BOW number of words in vocabulary for unique images database?
I'm using BoW for an image matching application, in which basically a query image will be matched against thousands of images, (could be millions too). I'll not implement the SVM part, because I don't need classfication. I only need to make a codebook for a fast inverted index implementation to search my images by BOW image descriptors.
First question
BoW vocabulary will consist of N visual words (clusters) as specified in clusterCount param in BOWKMeansTrainer instance creation.
For an image matching application, where there will be only thousands of unique images, and will forever be increased (or mass decreased sometimes), what should the clusterCount be? If for 100k images I specify it to be a mere 1000 clusters, I'm sure that I'll get a lot of false matches in the ranks of my result.

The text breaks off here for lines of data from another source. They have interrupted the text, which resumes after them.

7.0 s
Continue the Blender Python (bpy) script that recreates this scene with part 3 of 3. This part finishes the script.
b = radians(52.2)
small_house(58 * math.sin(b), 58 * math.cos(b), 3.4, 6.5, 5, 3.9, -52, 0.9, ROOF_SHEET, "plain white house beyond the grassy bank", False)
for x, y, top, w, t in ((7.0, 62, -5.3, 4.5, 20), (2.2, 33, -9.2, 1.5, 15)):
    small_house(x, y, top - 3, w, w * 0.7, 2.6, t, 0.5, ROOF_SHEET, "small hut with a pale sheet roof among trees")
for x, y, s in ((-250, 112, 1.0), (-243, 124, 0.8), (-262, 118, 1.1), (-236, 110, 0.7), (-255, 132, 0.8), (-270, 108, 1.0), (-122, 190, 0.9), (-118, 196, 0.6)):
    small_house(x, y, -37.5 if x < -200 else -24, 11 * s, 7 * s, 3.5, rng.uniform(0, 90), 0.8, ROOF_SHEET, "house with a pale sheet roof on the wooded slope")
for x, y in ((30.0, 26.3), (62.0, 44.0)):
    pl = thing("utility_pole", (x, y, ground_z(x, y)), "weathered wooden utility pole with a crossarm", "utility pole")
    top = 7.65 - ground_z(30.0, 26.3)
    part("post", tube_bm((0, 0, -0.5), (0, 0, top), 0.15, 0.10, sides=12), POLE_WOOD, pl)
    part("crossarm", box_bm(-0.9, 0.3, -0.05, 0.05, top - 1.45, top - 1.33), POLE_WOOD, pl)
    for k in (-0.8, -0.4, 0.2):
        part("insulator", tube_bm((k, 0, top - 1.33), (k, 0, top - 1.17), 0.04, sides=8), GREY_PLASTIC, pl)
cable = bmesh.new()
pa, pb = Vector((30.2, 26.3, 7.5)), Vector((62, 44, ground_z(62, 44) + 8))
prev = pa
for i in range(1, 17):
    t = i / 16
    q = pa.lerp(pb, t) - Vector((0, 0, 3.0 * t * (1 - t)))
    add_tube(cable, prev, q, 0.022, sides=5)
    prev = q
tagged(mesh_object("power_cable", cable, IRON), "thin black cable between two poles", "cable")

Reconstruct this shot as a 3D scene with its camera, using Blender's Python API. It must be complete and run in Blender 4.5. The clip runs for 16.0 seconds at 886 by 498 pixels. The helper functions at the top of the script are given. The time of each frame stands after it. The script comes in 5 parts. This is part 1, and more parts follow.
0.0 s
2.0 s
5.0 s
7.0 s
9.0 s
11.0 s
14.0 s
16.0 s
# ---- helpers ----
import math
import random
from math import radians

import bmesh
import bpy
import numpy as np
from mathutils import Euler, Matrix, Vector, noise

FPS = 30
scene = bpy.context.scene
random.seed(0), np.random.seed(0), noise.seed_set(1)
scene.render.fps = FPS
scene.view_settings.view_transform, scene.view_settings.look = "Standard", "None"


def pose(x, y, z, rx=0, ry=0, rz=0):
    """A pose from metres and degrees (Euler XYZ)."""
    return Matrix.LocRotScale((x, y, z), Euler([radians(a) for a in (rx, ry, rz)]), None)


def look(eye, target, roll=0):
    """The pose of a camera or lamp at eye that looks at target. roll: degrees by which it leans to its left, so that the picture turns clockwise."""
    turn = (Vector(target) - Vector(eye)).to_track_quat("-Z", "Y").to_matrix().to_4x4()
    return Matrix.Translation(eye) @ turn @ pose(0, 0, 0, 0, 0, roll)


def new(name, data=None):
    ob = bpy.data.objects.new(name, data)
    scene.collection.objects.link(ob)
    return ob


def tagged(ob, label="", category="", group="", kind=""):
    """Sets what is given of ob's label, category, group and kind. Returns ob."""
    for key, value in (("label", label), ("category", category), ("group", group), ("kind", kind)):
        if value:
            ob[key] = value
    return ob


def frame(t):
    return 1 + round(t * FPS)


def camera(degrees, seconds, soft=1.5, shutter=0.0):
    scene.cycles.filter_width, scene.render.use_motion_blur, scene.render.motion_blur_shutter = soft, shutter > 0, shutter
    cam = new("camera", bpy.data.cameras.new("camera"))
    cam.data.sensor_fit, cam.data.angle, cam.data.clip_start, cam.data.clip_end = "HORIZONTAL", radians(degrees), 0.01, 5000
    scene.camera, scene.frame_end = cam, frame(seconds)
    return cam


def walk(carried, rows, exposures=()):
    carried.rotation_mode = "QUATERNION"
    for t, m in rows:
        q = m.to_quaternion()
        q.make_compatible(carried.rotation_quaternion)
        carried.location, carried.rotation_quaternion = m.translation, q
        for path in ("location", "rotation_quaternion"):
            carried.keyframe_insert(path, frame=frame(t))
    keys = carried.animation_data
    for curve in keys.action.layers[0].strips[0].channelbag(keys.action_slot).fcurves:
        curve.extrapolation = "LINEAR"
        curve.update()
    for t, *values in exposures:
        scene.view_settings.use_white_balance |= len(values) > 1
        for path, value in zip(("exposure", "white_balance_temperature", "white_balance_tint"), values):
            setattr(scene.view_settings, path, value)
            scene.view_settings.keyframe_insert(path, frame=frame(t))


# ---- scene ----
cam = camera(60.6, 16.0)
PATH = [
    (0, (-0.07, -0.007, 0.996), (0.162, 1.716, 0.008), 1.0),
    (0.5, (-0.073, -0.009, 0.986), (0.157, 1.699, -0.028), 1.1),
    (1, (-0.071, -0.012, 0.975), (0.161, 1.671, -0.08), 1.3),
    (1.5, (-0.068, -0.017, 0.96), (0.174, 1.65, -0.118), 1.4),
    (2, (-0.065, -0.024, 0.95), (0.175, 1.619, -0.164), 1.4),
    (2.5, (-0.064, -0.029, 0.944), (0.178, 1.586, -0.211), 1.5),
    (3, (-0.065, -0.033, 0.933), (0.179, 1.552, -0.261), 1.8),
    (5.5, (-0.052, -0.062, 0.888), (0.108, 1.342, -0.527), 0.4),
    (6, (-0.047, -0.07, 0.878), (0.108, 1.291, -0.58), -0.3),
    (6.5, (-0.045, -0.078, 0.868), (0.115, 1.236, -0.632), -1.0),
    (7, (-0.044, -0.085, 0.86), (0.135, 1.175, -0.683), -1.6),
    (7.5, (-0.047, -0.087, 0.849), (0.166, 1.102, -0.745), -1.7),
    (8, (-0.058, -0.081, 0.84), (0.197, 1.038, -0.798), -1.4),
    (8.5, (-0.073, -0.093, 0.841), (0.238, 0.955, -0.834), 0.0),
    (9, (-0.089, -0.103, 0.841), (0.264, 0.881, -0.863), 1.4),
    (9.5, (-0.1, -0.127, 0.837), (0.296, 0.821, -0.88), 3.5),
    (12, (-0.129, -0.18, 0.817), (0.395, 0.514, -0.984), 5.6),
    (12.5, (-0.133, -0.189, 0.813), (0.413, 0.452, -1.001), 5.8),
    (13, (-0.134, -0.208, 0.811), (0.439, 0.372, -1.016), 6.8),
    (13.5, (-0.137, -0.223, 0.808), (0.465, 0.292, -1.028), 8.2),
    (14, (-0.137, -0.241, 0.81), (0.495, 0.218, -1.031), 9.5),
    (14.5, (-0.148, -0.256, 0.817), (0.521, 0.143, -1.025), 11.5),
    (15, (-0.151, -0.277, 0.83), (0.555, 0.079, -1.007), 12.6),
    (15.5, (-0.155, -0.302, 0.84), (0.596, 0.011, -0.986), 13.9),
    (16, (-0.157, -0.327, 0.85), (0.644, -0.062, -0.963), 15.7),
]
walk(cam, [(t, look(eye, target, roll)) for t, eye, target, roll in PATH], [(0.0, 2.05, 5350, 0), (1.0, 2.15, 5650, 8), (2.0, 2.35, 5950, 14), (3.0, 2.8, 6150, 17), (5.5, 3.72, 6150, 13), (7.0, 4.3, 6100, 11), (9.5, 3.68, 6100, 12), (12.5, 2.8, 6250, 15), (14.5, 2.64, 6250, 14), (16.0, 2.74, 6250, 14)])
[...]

Second question: Also, what would you think the size of the vocabulary will be (in bytes), for a 100k images? I figured if one cluster takes about 0.5 kB, then if I create a vocabulary of 1 million images, giving clusterCount = 1 million, then the vocabulary size should not be more than ~490MB, which is reasonable enough to be used in processing query images on a simple machine with 8GB RAM.
How I calculated cluster size: I made a vocabulary of 8 words from 16 images, and then dumped the vocabulary to disk (numpy.save). The size on disk was S. Assuming each cluster was of same size, dividing S by clusterCount always gave me the value of 512 bytes, for different sets of images and clusterCount and different sizes of images. I used simple toy implementation of @berak's, which can be found here
Thus, for 1 million clusters from 1 million images, my calculations above should hold. Actually, for 1 million images, I'm very sure that most of the descriptors from many images would fall together, so the size could be smaller.
the vocabulary size is simply:
nclusters * sizeof(feature).
if you use SURF or SIFT features, both contain 128 floats, so each feature vector is 512 bytes on disk (or in mem). [exactly, what you found]
what i don't understand in your question is:
there's a cbir tag there. this would assume, that you are training for a fixed (?) set of classes (like: car,house,cat,spoon) . is it so ? if so, this would be a far more relevant number than the overall img count.
even if you don't use an svm, you still have to do something with the resulting bow-vectors. what is it ? and how would that be not classification ?
@berak, I don't want classification. I need to find a match of an incoming query image from a database of unique images. Edit: Also, thanks for the size explanation @berak. That was very clear. Edit 2: To answer your second question, I'd try to make an inverted index table from the bow vocabulary.